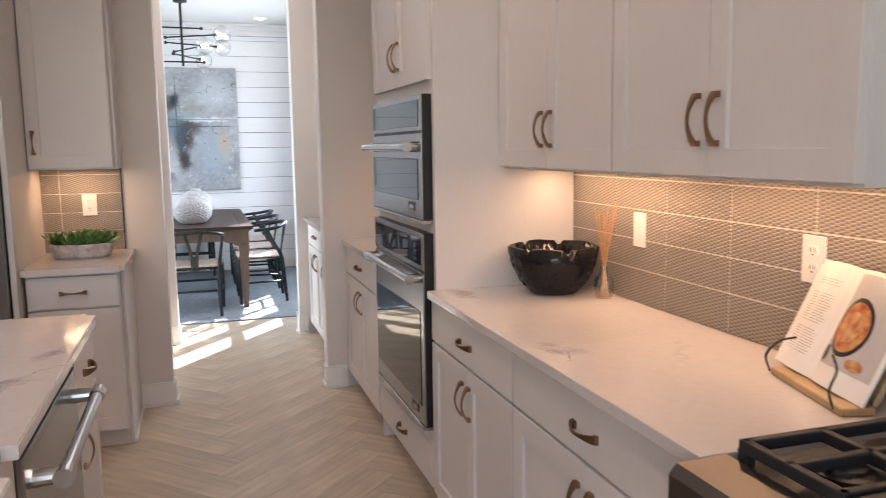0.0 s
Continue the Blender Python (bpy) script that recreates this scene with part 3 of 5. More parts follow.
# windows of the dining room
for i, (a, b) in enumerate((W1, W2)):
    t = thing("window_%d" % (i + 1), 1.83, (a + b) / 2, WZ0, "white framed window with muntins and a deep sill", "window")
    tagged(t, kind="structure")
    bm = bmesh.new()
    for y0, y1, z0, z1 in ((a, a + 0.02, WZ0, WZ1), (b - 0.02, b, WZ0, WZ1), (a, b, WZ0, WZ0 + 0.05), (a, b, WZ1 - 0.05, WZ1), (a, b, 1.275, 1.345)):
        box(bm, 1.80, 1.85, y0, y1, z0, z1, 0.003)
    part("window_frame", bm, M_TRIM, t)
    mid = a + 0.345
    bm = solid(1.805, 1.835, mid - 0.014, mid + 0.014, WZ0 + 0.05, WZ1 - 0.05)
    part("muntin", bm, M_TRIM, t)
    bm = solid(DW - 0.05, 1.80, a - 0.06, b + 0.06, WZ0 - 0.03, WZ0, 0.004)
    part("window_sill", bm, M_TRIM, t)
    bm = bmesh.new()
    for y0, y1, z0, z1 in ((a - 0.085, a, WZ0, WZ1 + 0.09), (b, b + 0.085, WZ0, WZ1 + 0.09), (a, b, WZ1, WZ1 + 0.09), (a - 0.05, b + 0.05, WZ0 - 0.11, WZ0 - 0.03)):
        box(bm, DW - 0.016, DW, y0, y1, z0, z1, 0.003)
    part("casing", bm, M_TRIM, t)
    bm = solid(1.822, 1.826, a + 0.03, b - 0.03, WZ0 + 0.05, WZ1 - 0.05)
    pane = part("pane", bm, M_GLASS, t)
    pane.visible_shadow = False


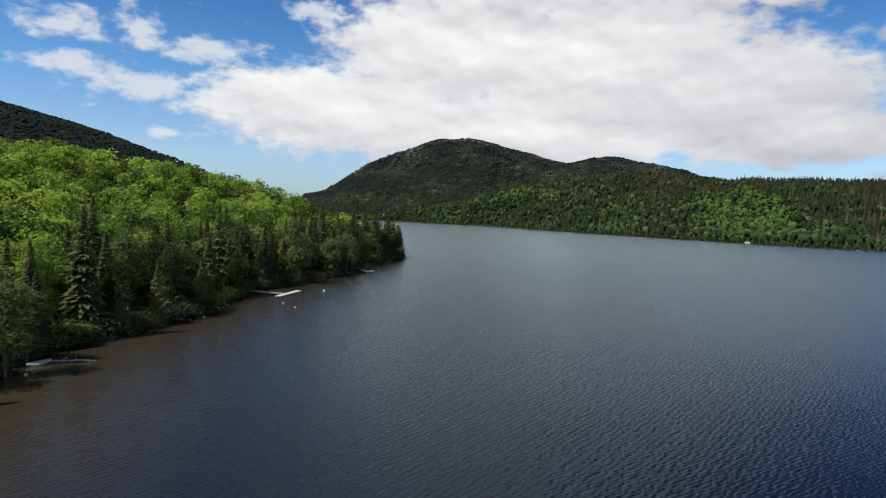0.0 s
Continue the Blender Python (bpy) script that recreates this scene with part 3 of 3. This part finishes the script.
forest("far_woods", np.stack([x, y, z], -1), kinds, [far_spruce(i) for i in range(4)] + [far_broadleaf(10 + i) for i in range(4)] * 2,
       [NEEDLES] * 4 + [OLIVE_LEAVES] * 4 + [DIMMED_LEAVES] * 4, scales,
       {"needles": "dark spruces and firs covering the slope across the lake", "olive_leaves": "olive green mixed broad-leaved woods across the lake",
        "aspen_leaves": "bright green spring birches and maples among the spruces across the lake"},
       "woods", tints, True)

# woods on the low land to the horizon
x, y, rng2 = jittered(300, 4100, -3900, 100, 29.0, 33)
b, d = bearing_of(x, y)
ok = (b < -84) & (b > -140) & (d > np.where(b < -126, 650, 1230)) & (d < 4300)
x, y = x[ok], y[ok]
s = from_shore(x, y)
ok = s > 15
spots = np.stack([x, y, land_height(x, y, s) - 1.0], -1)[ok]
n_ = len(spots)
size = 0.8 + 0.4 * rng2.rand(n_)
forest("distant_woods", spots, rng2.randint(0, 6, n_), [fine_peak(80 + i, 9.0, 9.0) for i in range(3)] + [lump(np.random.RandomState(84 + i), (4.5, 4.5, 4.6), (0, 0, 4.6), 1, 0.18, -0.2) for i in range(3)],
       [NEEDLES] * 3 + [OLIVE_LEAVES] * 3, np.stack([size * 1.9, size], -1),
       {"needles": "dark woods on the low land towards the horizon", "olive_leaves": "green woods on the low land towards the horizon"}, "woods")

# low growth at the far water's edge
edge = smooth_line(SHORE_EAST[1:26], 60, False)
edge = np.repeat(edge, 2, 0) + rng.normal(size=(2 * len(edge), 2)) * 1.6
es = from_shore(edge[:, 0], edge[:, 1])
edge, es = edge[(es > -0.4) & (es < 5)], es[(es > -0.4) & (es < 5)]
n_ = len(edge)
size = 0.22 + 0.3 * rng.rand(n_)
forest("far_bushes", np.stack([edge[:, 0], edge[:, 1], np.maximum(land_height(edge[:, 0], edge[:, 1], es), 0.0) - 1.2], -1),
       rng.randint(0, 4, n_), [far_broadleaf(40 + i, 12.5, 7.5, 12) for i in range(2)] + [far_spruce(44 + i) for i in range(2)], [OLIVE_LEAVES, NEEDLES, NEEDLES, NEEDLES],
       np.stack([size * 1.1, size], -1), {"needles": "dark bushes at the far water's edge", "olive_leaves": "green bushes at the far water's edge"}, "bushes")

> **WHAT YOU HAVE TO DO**
Copy the records above exactly. The pictures are not part of the copy.

> **THE ANSWER**
0.0 s
Continue the Blender Python (bpy) script that recreates this scene with part 3 of 5. More parts follow.
# windows of the dining room
for i, (a, b) in enumerate((W1, W2)):
    t = thing("window_%d" % (i + 1), 1.83, (a + b) / 2, WZ0, "white framed window with muntins and a deep sill", "window")
    tagged(t, kind="structure")
    bm = bmesh.new()
    for y0, y1, z0, z1 in ((a, a + 0.02, WZ0, WZ1), (b - 0.02, b, WZ0, WZ1), (a, b, WZ0, WZ0 + 0.05), (a, b, WZ1 - 0.05, WZ1), (a, b, 1.275, 1.345)):
        box(bm, 1.80, 1.85, y0, y1, z0, z1, 0.003)
    part("window_frame", bm, M_TRIM, t)
    mid = a + 0.345
    bm = solid(1.805, 1.835, mid - 0.014, mid + 0.014, WZ0 + 0.05, WZ1 - 0.05)
    part("muntin", bm, M_TRIM, t)
    bm = solid(DW - 0.05, 1.80, a - 0.06, b + 0.06, WZ0 - 0.03, WZ0, 0.004)
    part("window_sill", bm, M_TRIM, t)
    bm = bmesh.new()
    for y0, y1, z0, z1 in ((a - 0.085, a, WZ0, WZ1 + 0.09), (b, b + 0.085, WZ0, WZ1 + 0.09), (a, b, WZ1, WZ1 + 0.09), (a - 0.05, b + 0.05, WZ0 - 0.11, WZ0 - 0.03)):
        box(bm, DW - 0.016, DW, y0, y1, z0, z1, 0.003)
    part("casing", bm, M_TRIM, t)
    bm = solid(1.822, 1.826, a + 0.03, b - 0.03, WZ0 + 0.05, WZ1 - 0.05)
    pane = part("pane", bm, M_GLASS, t)
    pane.visible_shadow = False


0.0 s
Continue the Blender Python (bpy) script that recreates this scene with part 3 of 3. This part finishes the script.
forest("far_woods", np.stack([x, y, z], -1), kinds, [far_spruce(i) for i in range(4)] + [far_broadleaf(10 + i) for i in range(4)] * 2,
       [NEEDLES] * 4 + [OLIVE_LEAVES] * 4 + [DIMMED_LEAVES] * 4, scales,
       {"needles": "dark spruces and firs covering the slope across the lake", "olive_leaves": "olive green mixed broad-leaved woods across the lake",
        "aspen_leaves": "bright green spring birches and maples among the spruces across the lake"},
       "woods", tints, True)

# woods on the low land to the horizon
x, y, rng2 = jittered(300, 4100, -3900, 100, 29.0, 33)
b, d = bearing_of(x, y)
ok = (b < -84) & (b > -140) & (d > np.where(b < -126, 650, 1230)) & (d < 4300)
x, y = x[ok], y[ok]
s = from_shore(x, y)
ok = s > 15
spots = np.stack([x, y, land_height(x, y, s) - 1.0], -1)[ok]
n_ = len(spots)
size = 0.8 + 0.4 * rng2.rand(n_)
forest("distant_woods", spots, rng2.randint(0, 6, n_), [fine_peak(80 + i, 9.0, 9.0) for i in range(3)] + [lump(np.random.RandomState(84 + i), (4.5, 4.5, 4.6), (0, 0, 4.6), 1, 0.18, -0.2) for i in range(3)],
       [NEEDLES] * 3 + [OLIVE_LEAVES] * 3, np.stack([size * 1.9, size], -1),
       {"needles": "dark woods on the low land towards the horizon", "olive_leaves": "green woods on the low land towards the horizon"}, "woods")

# low growth at the far water's edge
edge = smooth_line(SHORE_EAST[1:26], 60, False)
edge = np.repeat(edge, 2, 0) + rng.normal(size=(2 * len(edge), 2)) * 1.6
es = from_shore(edge[:, 0], edge[:, 1])
edge, es = edge[(es > -0.4) & (es < 5)], es[(es > -0.4) & (es < 5)]
n_ = len(edge)
size = 0.22 + 0.3 * rng.rand(n_)
forest("far_bushes", np.stack([edge[:, 0], edge[:, 1], np.maximum(land_height(edge[:, 0], edge[:, 1], es), 0.0) - 1.2], -1),
       rng.randint(0, 4, n_), [far_broadleaf(40 + i, 12.5, 7.5, 12) for i in range(2)] + [far_spruce(44 + i) for i in range(2)], [OLIVE_LEAVES, NEEDLES, NEEDLES, NEEDLES],
       np.stack([size * 1.1, size], -1), {"needles": "dark bushes at the far water's edge", "olive_leaves": "green bushes at the far water's edge"}, "bushes")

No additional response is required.